Taking a break Beethoven and wine: recommended excursions from Bonn

Bonn · Are you planning a day-out this weekend? Here we provide some tips on places to go. This time, we’re off from Bonn and the region to Gronau, among other places, to the Rock ‘n’ Pop Museum.

The exhibition ‘Ludwig is alive!’ is on show in Gronau.

The exhibition ‘Ludwig is alive!’ is on show in Gronau.

Foto: Museum

Westphalia: Exhibition ‘Ludwig is alive!’

Ludwig van Beethoven conquers the birthplace of musician Udo Lindenberg. The special exhibition ‘Ludwig is alive!’ (running until 3 October) in Gronau's Rock ‘n’ Pop Museum looks at the classical composer's influences on today's pop culture in text, sound and images. Traces of Beethoven can be found in bands like The Beatles and the Toten Hosen as well as in the cartoon Peanuts. Due to corona, the museum at Udo-Lindenberg-Platz 1 developed hybrid presentation formats early on and some of these are being retained: On 28 June (7pm) there will be a discussion on Instagram about Beethoven's influence on literature, and on 21 July (7pm) curator Thomas Mania will explain on YouTube “Why Beethoven was already a pop star during his lifetime”.

Website (also in English): rock-popmuseum.de

Mechernich: 'Town, Country, Garden’ show

Weeds do not fade, they say. “There are no weeds at all,” says Josef Mangold, the director of the open-air museum in Kommern. “We call such growth wild plants.” The fine differentiation does not contradict common parlance at all. On the contrary: Wild plants end up at times on red lists and vanish, but there is a chance that they will return. The open-air museum addresses this topic area with two exhibitions. The reopened show ‘Stadt, Land, Garten’ (Town, Country, Garden) in the Sechtem barn explores the cultural history of the kitchen garden. Historical information and equipment are presented. The museum's expert staff explain the working methods on guided tours, and modern developments such as urban gardening are also included. The new supplementary section of the show is called ‘Wild Diversity in the Museum’. The background: Due to the ecological conditions on the site, more than 20 lost plant species have been able to re-establish themselves over time.

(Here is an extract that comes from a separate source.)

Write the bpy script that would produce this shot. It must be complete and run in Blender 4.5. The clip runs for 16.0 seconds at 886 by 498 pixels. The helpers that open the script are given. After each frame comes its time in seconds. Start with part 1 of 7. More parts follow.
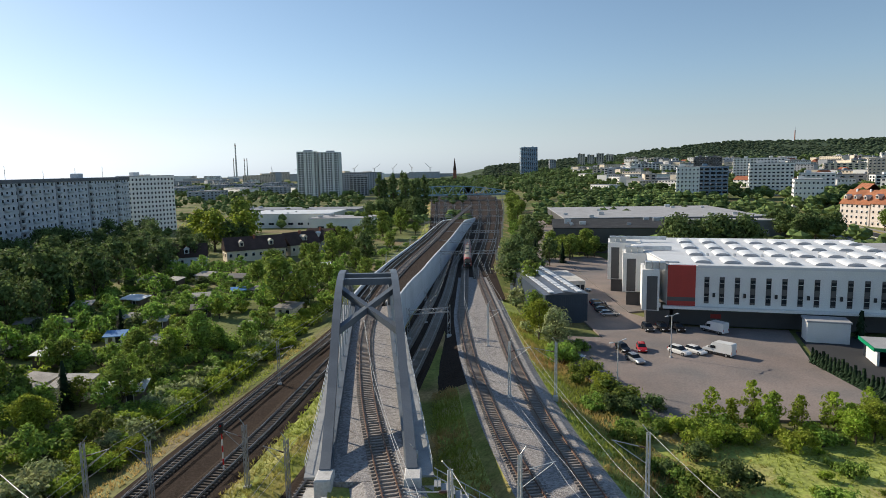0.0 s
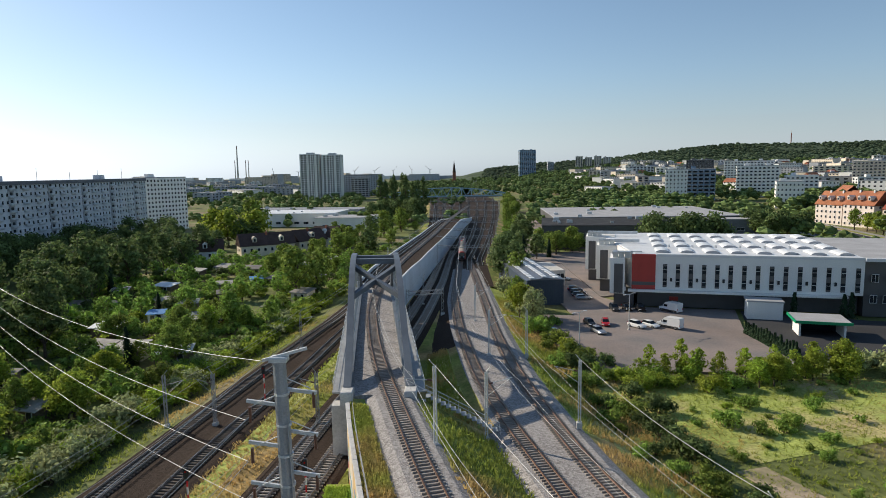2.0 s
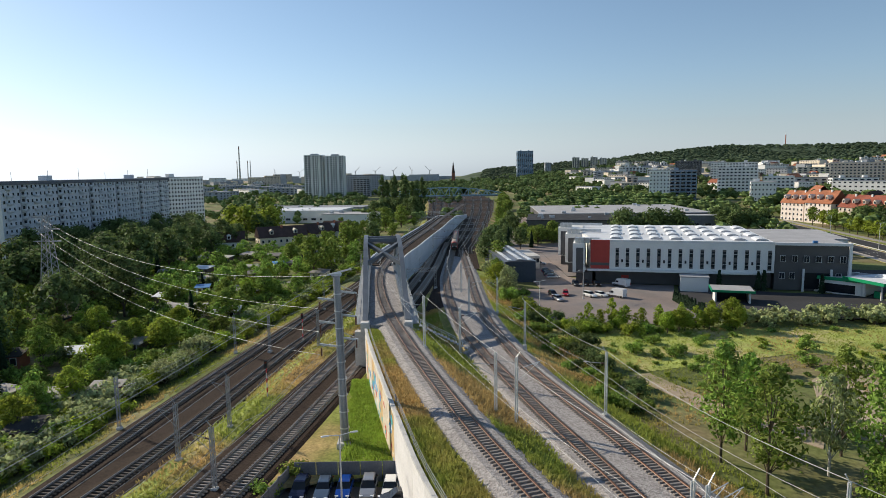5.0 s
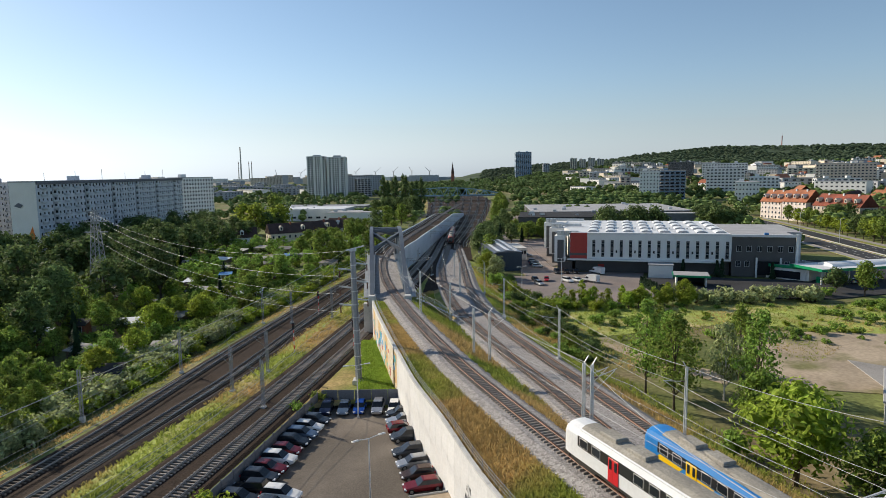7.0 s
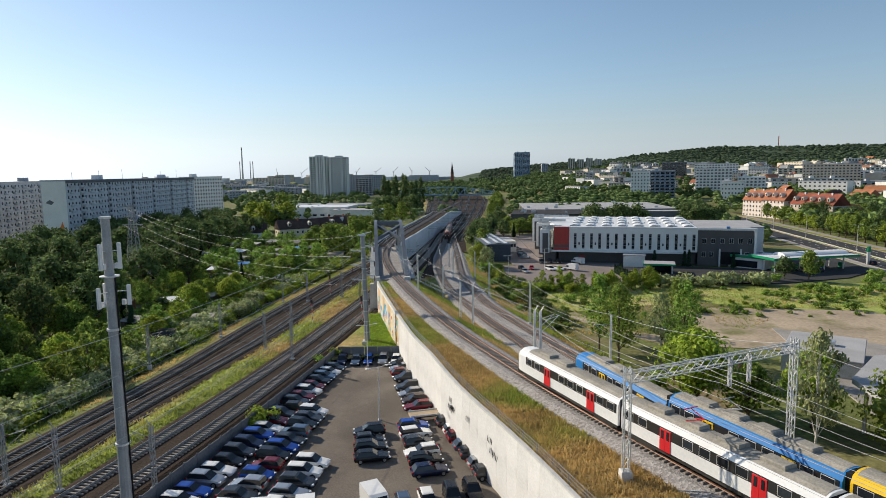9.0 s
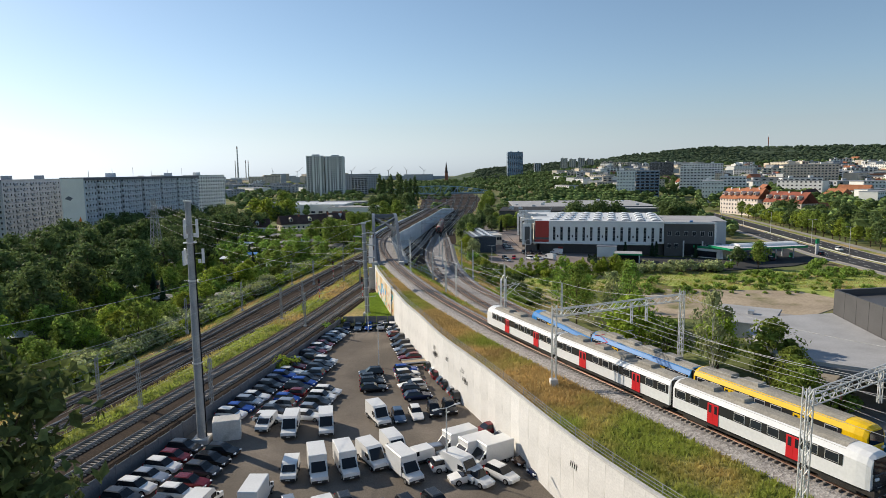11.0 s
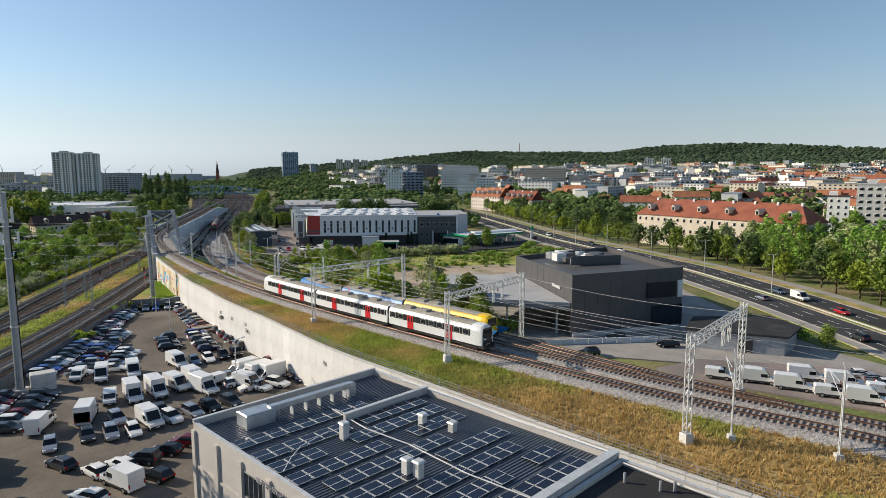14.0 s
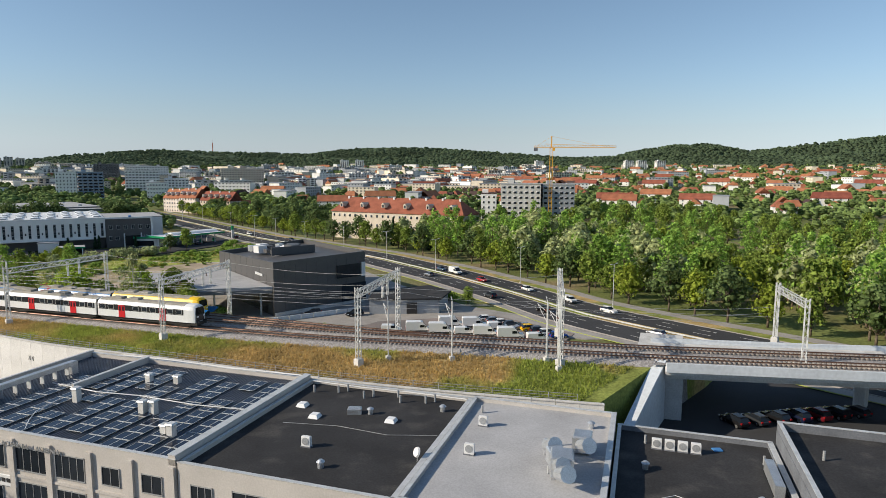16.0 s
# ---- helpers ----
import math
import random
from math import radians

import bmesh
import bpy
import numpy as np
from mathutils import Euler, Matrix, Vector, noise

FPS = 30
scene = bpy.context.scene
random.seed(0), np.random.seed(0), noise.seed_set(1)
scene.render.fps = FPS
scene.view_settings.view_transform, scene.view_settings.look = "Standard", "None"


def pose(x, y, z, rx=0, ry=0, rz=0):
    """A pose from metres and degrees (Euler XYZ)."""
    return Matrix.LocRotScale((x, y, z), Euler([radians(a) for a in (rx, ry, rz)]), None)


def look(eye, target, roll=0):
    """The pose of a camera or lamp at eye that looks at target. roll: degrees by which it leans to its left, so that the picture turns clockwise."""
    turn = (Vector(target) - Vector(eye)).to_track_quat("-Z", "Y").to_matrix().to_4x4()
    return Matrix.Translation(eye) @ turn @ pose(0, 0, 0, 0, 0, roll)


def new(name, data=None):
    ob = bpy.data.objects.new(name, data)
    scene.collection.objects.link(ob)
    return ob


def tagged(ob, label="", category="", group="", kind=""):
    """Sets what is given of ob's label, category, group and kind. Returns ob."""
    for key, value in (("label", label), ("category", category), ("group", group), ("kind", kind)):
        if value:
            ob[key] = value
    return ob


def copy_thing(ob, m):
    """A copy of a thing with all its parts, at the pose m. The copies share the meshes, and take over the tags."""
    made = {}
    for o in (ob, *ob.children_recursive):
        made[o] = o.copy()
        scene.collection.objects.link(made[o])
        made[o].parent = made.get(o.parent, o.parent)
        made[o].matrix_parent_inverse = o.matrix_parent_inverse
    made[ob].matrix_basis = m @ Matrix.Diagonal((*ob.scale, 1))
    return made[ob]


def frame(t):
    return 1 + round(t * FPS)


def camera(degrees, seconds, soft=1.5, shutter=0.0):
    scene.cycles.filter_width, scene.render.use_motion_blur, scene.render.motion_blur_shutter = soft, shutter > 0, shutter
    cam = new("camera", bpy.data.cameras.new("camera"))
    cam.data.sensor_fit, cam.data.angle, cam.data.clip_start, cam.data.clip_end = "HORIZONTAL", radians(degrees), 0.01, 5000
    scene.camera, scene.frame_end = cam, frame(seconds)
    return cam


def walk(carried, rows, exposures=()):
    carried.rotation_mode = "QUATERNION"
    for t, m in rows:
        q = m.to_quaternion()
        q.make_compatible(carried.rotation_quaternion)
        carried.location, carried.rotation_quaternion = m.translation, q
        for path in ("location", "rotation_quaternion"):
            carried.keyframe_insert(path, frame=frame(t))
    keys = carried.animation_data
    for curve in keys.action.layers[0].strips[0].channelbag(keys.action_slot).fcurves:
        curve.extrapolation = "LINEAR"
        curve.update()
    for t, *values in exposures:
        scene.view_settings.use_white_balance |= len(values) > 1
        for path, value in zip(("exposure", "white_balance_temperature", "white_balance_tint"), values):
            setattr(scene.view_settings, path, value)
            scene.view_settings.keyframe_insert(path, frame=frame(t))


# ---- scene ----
cam = camera(70.75, 16.0, soft=0.65)
PATH = [
    (0, pose(0.000, -0.000, 36.206, 82.684, 0.979, -0.400)),
    (0.5, pose(0.251, -5.282, 36.167, 82.756, 0.976, -0.406)),
    (1, pose(0.542, -10.704, 36.122, 82.800, 0.973, -0.399)),
    (1.5, pose(0.799, -16.369, 36.147, 82.840, 0.893, -0.399)),
    (2, pose(1.156, -22.177, 36.121, 82.888, 0.917, -0.396)),
    (2.5, pose(1.454, -27.842, 36.098, 82.883, 0.843, -0.405)),
    (3, pose(1.771, -33.669, 36.101, 82.882, 0.836, -0.399)),
    (3.5, pose(2.061, -39.694, 36.106, 82.898, 0.861, -0.414)),
    (4, pose(2.381, -45.787, 36.173, 82.905, 0.855, -0.409)),
    (6.5, pose(4.072, -76.496, 36.071, 82.991, 0.798, -0.373)),
    (7, pose(4.383, -82.444, 35.977, 83.004, 0.836, -0.387)),
    (7.5, pose(4.737, -88.463, 35.968, 83.019, 0.794, -0.372)),
    (8, pose(5.073, -94.525, 35.898, 83.033, 0.834, -0.372)),
    (8.5, pose(5.486, -100.544, 35.966, 83.007, 0.718, -0.361)),
    (9, pose(5.706, -106.639, 35.939, 82.998, 0.788, -0.375)),
    (11.5, pose(7.310, -136.700, 35.605, 82.902, 0.535, -1.290)),
    (12, pose(7.381, -142.648, 35.565, 82.876, 0.433, -3.434)),
    (12.5, pose(7.347, -148.537, 35.551, 82.874, 0.433, -4.554)),
    (13, pose(7.199, -154.344, 35.508, 82.869, 0.351, -8.241)),
    (13.5, pose(6.129, -159.888, 35.394, 82.850, 0.164, -17.412)),
    (14, pose(4.508, -165.119, 35.437, 82.871, 0.109, -20.952)),
    (14.5, pose(2.597, -170.285, 35.468, 82.929, 0.000, -24.609)),
    (15, pose(0.090, -175.410, 35.512, 82.920, 0.006, -32.854)),
    (15.5, pose(-3.104, -180.016, 35.569, 82.913, -0.022, -40.045)),
    (16, pose(-6.884, -184.196, 35.397, 82.989, -0.193, -47.897)),
]
walk(cam, PATH)

# ---------------------------------------------------------------- world, sun
SUN_AZ, SUN_EL = radians(305), radians(27)
world = bpy.data.worlds.new("world")
scene.world = world
world.use_nodes = True
wn = world.node_tree.nodes
sky = wn.new("ShaderNodeTexSky")
sky.sky_type = 'NISHITA'
sky.sun_disc = False
sky.sun_elevation, sky.sun_rotation = SUN_EL, SUN_AZ
sky.altitude, sky.air_density, sky.dust_density, sky.ozone_density = 50, 1.0, 0.3, 2.4
wn["Background"].inputs["Strength"].default_value = 0.091
soft_sky = wn.new("ShaderNodeHueSaturation")
soft_sky.inputs["Saturation"].default_value = 0.92
soft_sky.inputs["Hue"].default_value = 0.487
world.node_tree.links.new(sky.outputs["Color"], soft_sky.inputs["Color"])
tint = wn.new("ShaderNodeMix")
tint.data_type, tint.blend_type = 'RGBA', 'MULTIPLY'
tint.inputs["Factor"].default_value = 1.0
tint.inputs["B"].default_value = (0.985, 0.985, 1.07, 1)
# pale haze low over the horizon: the same brightness with hardly any hue
haze_bw = wn.new("ShaderNodeRGBToBW")
world.node_tree.links.new(sky.outputs["Color"], haze_bw.inputs["Color"])
haze = wn.new("ShaderNodeMix")
haze.data_type, haze.blend_type = 'RGBA', 'MULTIPLY'
haze.inputs["Factor"].default_value = 1.0
haze.inputs["B"].default_value = (0.76, 0.92, 0.98, 1)
world.node_tree.links.new(haze_bw.outputs["Val"], haze.inputs["A"])
up = wn.new("ShaderNodeTexCoord")
split = wn.new("ShaderNodeSeparateXYZ")
world.node_tree.links.new(up.outputs["Generated"], split.inputs["Vector"])
low = wn.new("ShaderNodeMapRange")
low.interpolation_type = 'SMOOTHSTEP'
low.inputs["From Min"].default_value, low.inputs["From Max"].default_value = -0.02, 0.15
low.inputs["To Min"].default_value, low.inputs["To Max"].default_value = 0.85, 0.0
world.node_tree.links.new(split.outputs["Z"], low.inputs["Value"])
hazy = wn.new("ShaderNodeMix")
hazy.data_type = 'RGBA'
world.node_tree.links.new(low.outputs["Result"], hazy.inputs["Factor"])
world.node_tree.links.new(soft_sky.outputs["Color"], hazy.inputs["A"])
world.node_tree.links.new(haze.outputs["Result"], hazy.inputs["B"])
world.node_tree.links.new(hazy.outputs["Result"], tint.inputs["A"])
world.node_tree.links.new(tint.outputs["Result"], wn["Background"].inputs["Color"])
lamp = bpy.data.lights.new("sun", "SUN")
lamp.energy, lamp.angle, lamp.color = 4.4, radians(0.53), (1.0, 0.88, 0.70)
sun = new("sun", lamp)
to_sun = Vector((math.sin(SUN_AZ) * math.cos(SUN_EL), math.cos(SUN_AZ) * math.cos(SUN_EL), math.sin(SUN_EL)))
sun.matrix_world = look(to_sun * 300, (0, 0, 0))
scene.view_settings.exposure = 0.28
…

Website (partly in English): kommern.lvr.de

Koblenz: Wine City Hiking Package

A city like Koblenz, where the Moselle river flows into the Rhine, is easy to explore on your own. Stroll along the river banks, walk through the pretty old town to the Deutsches Eck, perhaps take a detour up to Ehrenbreitstein Fortress, which can be reached by ferry or cable car. The Koblenz Tourist Office is supporting the individual city tours with a new offering: The so-called Weinstadt-Wanderpaket (Wine City Hiking Package) in a practical jute backpack contains a bottle of local wine including a bottle cooler, wine glasses, tour suggestions as well as a digital and an analogue hiking map. The package is available (in German) for 19.90 Euro at the Tourist Info in the Koblenz Forum Confluentes.

Website (partly in English): koblenz-touristik.de

Emsland: Bourtanger Moor Nature Park

Gerd Wehkamp has decades of experience. As a specialist in rewetting projects, he can even “read” the peat. The Emsland native guides his guests through the Bourtanger Moor Nature Park near Meppen and explains the renaturalisation of the peat-covered areas. His colleague Anita Beermann has the best Moor anecdotes in her repertoire. As a hiking area, the nature park does not stop at the border; a 400-kilometre network of hiking paths tie in the Dutch nature reserve Bargerveen.

The signposts are the same, and numbered junctions help with orientation. A new map lists 27 walking routes from three to 26 kilometres in length. New maps are also available for cyclists who can plan their tours according to the numbered hub system.

Website (in German and Dutch only): naturpark-moor.eu

Westerwald: Raiffeisenland Panorama Trail

Friedrich Wilhelm Raiffeisen (1818-88) was born in Hamm near Altenkirchen, and a building in the neighbouring community of Heupelzen commemorates the forward-thinking social reformer. The Raiffeisen Tower, built in 1990, rises 34 metres into the sky. The Eifel, Bergisches Land, Siebengebirge - on a clear day, you can see for miles. And the elegant wooden truss tower is also easy to spot. For example, on a hike around the village of Fluterschen. The name of the route is no surprise: The six-kilometre-long ‘Panoramaweg Raiffeisenland’ not only focuses on the tower, but also offers views of more than 20 villages in the surrounding area.